:: WHAT IS ASKED ::
Copy nothing but the part that opens with the line containing "Write the bpy" and closes with the line containing "shutter > 0, shutter". Do not include pictures.

:: RECORDS SUPPLIED ::
........

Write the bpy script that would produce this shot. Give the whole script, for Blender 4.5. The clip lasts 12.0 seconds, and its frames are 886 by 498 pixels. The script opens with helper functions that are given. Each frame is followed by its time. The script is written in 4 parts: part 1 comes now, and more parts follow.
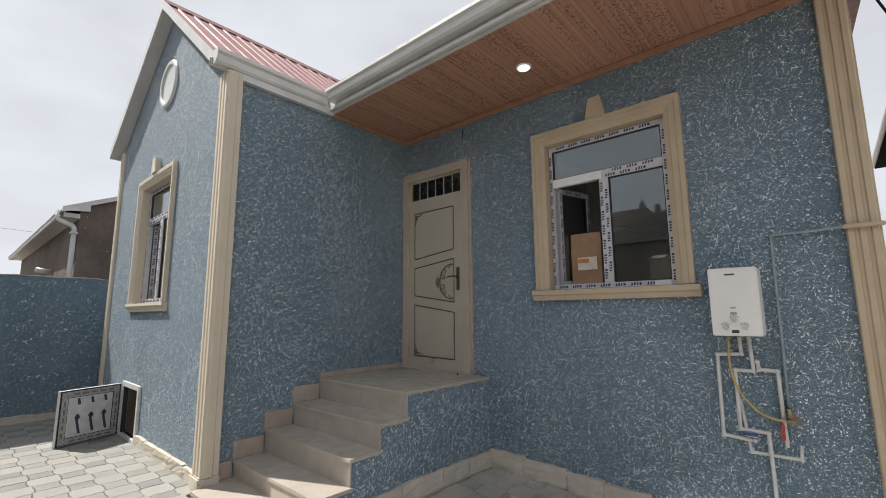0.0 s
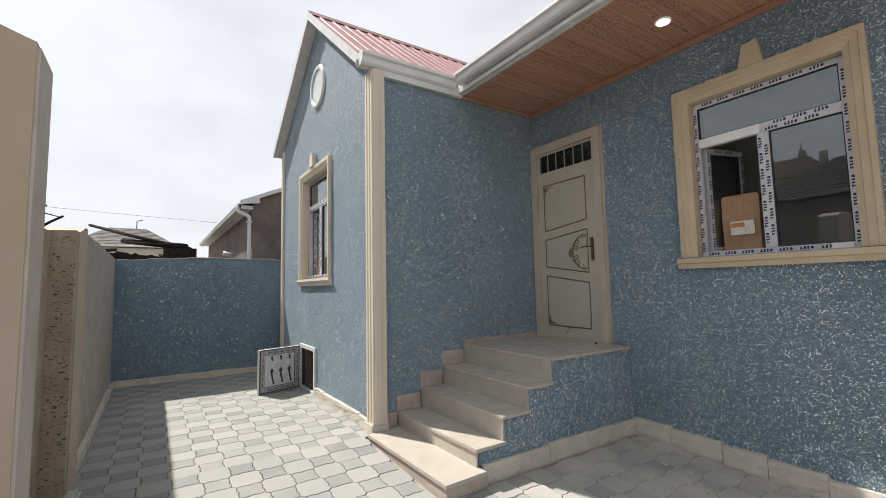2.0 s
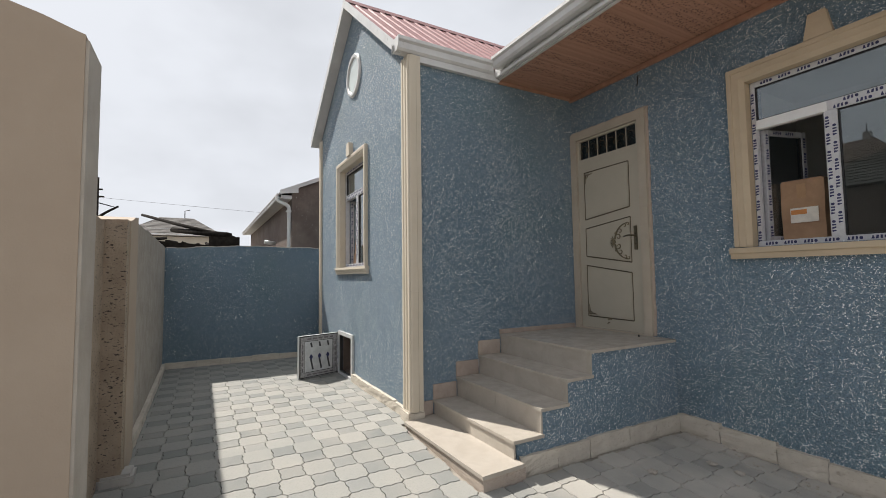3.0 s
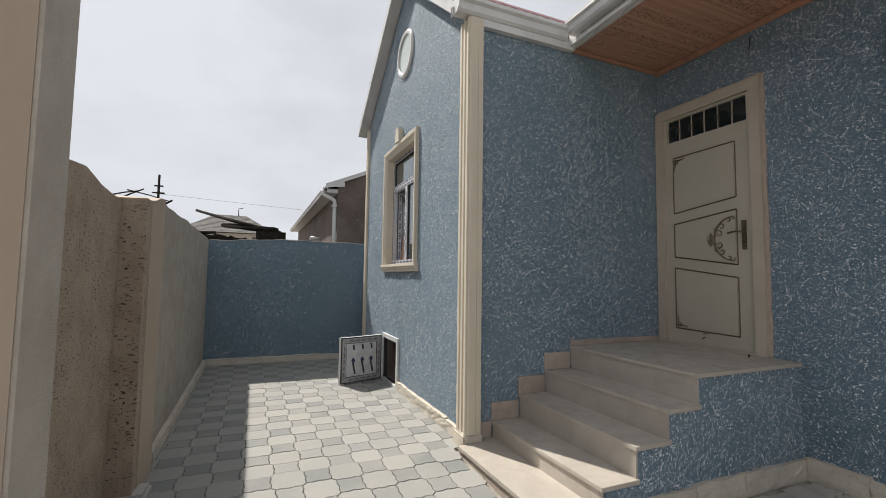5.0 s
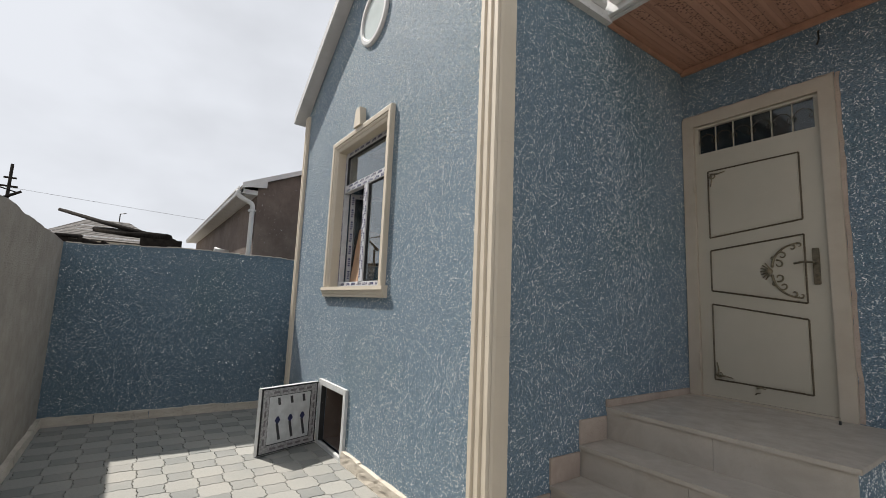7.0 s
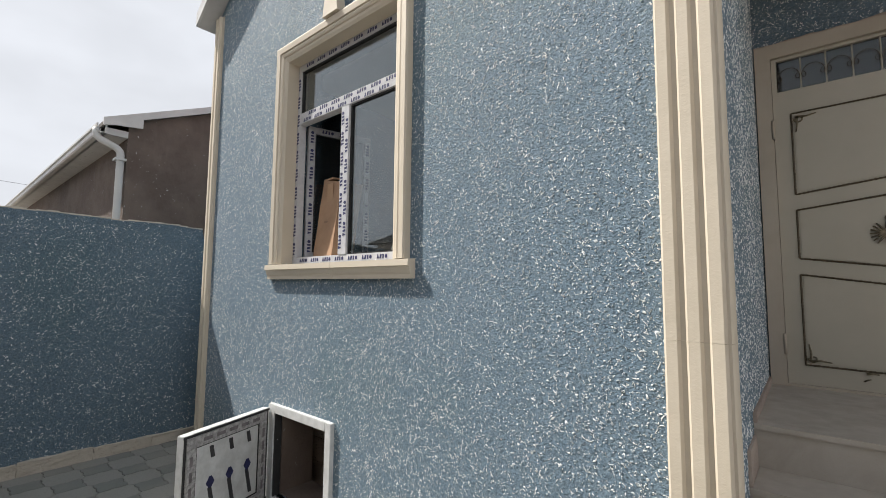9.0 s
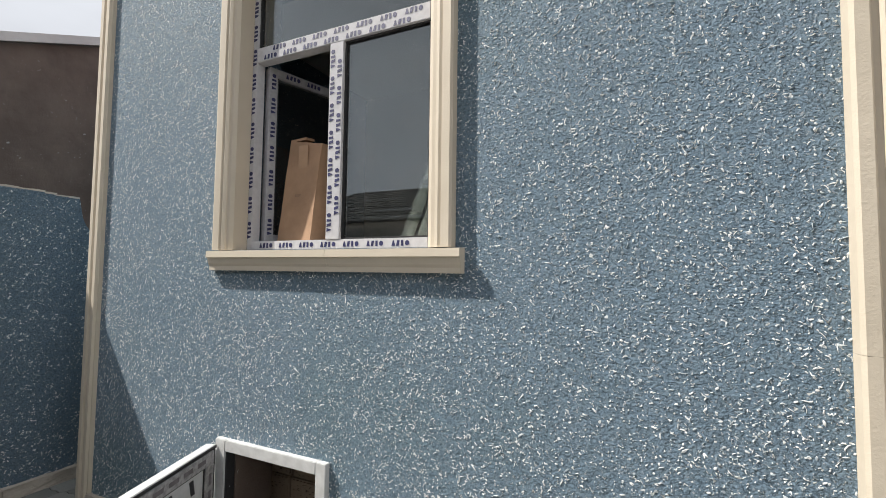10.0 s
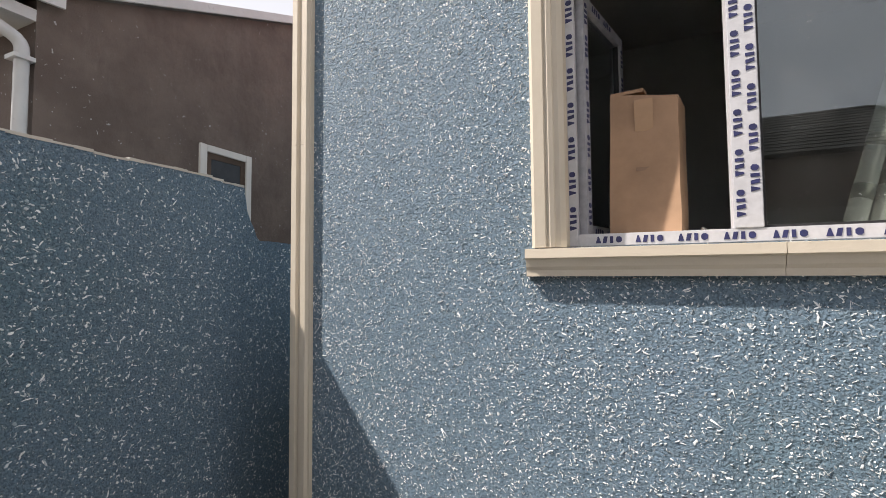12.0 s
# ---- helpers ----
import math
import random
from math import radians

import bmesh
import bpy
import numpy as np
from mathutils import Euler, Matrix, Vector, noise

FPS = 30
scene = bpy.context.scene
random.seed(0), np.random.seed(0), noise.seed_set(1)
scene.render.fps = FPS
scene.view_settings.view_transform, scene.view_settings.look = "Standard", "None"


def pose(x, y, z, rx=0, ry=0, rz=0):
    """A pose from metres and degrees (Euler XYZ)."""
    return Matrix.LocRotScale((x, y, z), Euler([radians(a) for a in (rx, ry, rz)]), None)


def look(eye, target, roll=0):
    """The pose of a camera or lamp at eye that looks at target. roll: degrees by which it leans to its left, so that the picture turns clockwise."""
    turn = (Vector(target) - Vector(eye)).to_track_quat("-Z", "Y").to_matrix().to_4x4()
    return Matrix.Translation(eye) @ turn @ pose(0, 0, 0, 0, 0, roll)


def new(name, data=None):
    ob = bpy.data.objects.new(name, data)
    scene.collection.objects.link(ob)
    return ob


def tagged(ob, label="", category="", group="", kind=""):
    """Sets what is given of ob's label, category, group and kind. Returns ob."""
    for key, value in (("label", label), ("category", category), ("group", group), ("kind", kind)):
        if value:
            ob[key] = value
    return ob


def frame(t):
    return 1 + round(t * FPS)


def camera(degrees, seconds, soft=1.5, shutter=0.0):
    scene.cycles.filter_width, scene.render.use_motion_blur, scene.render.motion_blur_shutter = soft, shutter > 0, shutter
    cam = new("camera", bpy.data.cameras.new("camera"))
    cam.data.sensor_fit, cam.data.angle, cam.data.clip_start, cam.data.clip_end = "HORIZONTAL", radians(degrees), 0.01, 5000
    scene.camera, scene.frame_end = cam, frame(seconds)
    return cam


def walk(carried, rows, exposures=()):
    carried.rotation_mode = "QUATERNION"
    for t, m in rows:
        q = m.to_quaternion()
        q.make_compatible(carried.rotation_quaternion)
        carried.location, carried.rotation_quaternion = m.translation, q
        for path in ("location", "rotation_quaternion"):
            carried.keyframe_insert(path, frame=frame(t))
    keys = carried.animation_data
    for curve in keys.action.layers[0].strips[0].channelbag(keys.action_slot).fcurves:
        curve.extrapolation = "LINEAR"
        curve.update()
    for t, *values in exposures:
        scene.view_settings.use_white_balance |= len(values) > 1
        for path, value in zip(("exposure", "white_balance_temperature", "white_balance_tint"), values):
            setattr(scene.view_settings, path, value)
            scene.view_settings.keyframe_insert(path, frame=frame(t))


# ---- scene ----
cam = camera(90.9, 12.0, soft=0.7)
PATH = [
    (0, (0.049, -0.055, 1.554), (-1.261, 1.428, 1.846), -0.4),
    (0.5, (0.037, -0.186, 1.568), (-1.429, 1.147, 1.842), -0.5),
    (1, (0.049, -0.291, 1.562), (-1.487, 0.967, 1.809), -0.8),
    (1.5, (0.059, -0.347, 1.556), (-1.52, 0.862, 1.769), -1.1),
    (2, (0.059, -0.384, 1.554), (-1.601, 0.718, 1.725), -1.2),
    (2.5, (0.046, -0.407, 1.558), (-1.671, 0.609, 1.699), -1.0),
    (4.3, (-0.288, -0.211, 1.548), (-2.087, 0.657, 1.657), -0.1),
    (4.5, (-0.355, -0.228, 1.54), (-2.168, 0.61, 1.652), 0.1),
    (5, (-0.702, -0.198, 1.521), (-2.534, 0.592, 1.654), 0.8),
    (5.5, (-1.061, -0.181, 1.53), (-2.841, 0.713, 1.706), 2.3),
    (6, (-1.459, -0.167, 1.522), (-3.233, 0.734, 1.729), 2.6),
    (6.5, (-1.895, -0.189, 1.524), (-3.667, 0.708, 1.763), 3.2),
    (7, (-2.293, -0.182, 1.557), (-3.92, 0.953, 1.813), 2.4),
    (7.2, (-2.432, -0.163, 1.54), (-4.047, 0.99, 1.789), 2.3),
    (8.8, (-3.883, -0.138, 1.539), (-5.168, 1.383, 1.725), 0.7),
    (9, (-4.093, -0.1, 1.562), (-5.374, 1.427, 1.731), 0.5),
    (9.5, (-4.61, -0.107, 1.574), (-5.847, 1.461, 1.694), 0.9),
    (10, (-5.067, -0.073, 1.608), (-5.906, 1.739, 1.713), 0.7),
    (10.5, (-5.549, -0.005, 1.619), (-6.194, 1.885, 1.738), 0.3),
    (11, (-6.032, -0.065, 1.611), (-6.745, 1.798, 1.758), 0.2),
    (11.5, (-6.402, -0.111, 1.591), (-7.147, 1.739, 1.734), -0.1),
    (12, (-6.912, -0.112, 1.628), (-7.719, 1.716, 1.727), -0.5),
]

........

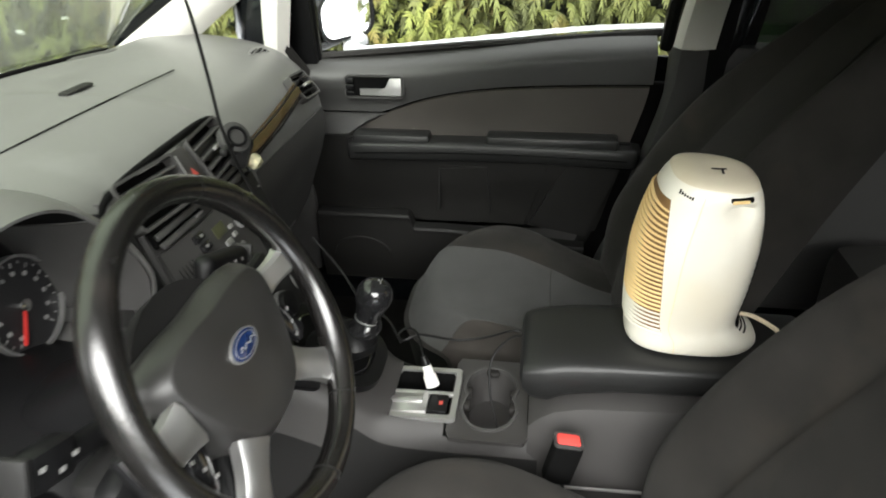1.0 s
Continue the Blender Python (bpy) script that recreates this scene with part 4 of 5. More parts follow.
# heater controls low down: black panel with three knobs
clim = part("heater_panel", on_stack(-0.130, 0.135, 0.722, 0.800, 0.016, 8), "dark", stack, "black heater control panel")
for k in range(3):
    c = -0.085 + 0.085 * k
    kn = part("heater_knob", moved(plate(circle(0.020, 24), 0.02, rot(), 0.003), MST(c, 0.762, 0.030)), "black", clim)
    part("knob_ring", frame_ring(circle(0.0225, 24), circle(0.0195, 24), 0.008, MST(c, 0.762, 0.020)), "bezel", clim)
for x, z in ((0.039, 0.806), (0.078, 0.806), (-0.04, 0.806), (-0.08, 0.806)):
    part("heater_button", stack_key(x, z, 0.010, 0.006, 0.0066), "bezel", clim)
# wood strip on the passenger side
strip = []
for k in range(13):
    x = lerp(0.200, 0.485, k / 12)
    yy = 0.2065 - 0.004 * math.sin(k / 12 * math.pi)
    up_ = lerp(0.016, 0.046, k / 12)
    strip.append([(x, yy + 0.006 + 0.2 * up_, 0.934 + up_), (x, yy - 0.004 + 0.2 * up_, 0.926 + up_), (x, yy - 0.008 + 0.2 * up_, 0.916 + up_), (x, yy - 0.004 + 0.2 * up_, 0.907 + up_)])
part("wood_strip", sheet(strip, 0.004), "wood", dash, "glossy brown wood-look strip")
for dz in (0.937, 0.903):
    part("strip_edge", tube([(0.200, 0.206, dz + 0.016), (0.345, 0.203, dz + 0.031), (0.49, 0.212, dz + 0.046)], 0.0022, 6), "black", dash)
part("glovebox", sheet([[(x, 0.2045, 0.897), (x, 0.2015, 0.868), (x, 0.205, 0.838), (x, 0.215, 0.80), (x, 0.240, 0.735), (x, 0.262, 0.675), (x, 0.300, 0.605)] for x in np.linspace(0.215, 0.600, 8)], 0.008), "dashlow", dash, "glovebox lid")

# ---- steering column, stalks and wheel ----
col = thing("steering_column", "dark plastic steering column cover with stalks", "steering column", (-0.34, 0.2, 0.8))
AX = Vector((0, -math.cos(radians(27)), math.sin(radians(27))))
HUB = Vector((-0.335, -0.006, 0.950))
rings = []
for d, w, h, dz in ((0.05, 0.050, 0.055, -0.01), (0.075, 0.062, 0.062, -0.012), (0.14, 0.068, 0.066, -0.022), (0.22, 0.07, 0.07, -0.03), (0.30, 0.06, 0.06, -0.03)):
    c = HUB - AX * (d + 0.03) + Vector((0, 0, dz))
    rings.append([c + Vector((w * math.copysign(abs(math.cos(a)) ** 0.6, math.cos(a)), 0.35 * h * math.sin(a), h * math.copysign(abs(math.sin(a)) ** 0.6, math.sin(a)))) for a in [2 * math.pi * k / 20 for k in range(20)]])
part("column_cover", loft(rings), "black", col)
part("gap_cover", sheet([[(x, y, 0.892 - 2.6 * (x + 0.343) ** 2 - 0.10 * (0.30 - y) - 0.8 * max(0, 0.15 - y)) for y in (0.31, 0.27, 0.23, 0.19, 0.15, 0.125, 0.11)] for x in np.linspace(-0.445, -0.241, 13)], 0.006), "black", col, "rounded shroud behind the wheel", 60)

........

:: TASK RESPONSE ::
Write the bpy script that would produce this shot. Give the whole script, for Blender 4.5. The clip lasts 12.0 seconds, and its frames are 886 by 498 pixels. The script opens with helper functions that are given. Each frame is followed by its time. The script is written in 4 parts: part 1 comes now, and more parts follow.
0.0 s
2.0 s
3.0 s
5.0 s
7.0 s
9.0 s
10.0 s
12.0 s
# ---- helpers ----
import math
import random
from math import radians

import bmesh
import bpy
import numpy as np
from mathutils import Euler, Matrix, Vector, noise

FPS = 30
scene = bpy.context.scene
random.seed(0), np.random.seed(0), noise.seed_set(1)
scene.render.fps = FPS
scene.view_settings.view_transform, scene.view_settings.look = "Standard", "None"


def pose(x, y, z, rx=0, ry=0, rz=0):
    """A pose from metres and degrees (Euler XYZ)."""
    return Matrix.LocRotScale((x, y, z), Euler([radians(a) for a in (rx, ry, rz)]), None)


def look(eye, target, roll=0):
    """The pose of a camera or lamp at eye that looks at target. roll: degrees by which it leans to its left, so that the picture turns clockwise."""
    turn = (Vector(target) - Vector(eye)).to_track_quat("-Z", "Y").to_matrix().to_4x4()
    return Matrix.Translation(eye) @ turn @ pose(0, 0, 0, 0, 0, roll)


def new(name, data=None):
    ob = bpy.data.objects.new(name, data)
    scene.collection.objects.link(ob)
    return ob


def tagged(ob, label="", category="", group="", kind=""):
    """Sets what is given of ob's label, category, group and kind. Returns ob."""
    for key, value in (("label", label), ("category", category), ("group", group), ("kind", kind)):
        if value:
            ob[key] = value
    return ob


def frame(t):
    return 1 + round(t * FPS)


def camera(degrees, seconds, soft=1.5, shutter=0.0):
    scene.cycles.filter_width, scene.render.use_motion_blur, scene.render.motion_blur_shutter = soft, shutter > 0, shutter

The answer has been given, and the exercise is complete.